Non solo, il numero 17 era odiato già nell’antica Grecia dai seguaci di Pitagora in quanto era tra il 16 e il 18, considerati perfetti nella loro rappresentazione di quadrilateri 4×4 e 3×6.
Ci sono possibili origini anche nell’antica Roma: nel 9 dopo cristo infatti, la diciassettesima legione, insieme alla diciottesima e alla diciannovesima, fu sterminata a Tetoburgo dai Germani.

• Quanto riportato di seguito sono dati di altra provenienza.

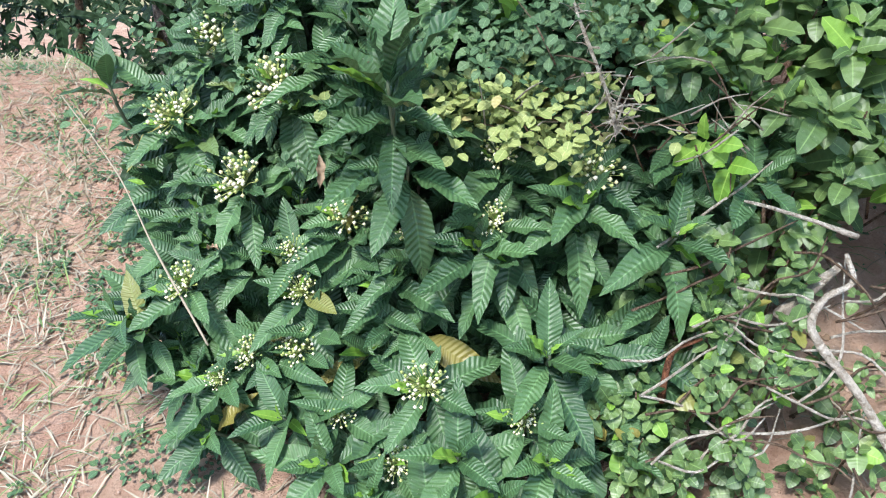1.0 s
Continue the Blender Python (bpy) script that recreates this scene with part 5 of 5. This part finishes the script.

Dopo quell’episodio questi numeri, ritenuti infausti, non furono più attribuiti a nessuna legione.
Sempre nel periodo degli antichi Romani, in numerose tombe dei defunti campeggiava la scritta VIXI, “ho vissuto”, e dunque morto: anagrammandolo esce fuori XVII, cioè proprio il 17 nel sistema di numerazione romano.
Cristoforo Colombo era contrario a questa superstizione, tanto da partire da Porto Palos di venerdì, mettere piede sulla nuova terra di venerdì e rientrare a Porto Palos sempre di venerdì.
Nelle altre culture, il numero che porterebbe sfortuna è il 13, in quanto il 13esimo all’Ultima cena è il traditore Giuda. Anche nella mitologia scandinava il 13esimo semidio è il cattivo Loki, il fratellastro di Thor, che arriva non invitato al convivio degli dei. Ed era anche un venerdì 13 quello in cui Filippo il Bello, re di Francia, ordinò l’arresto dei Cavalieri Templari.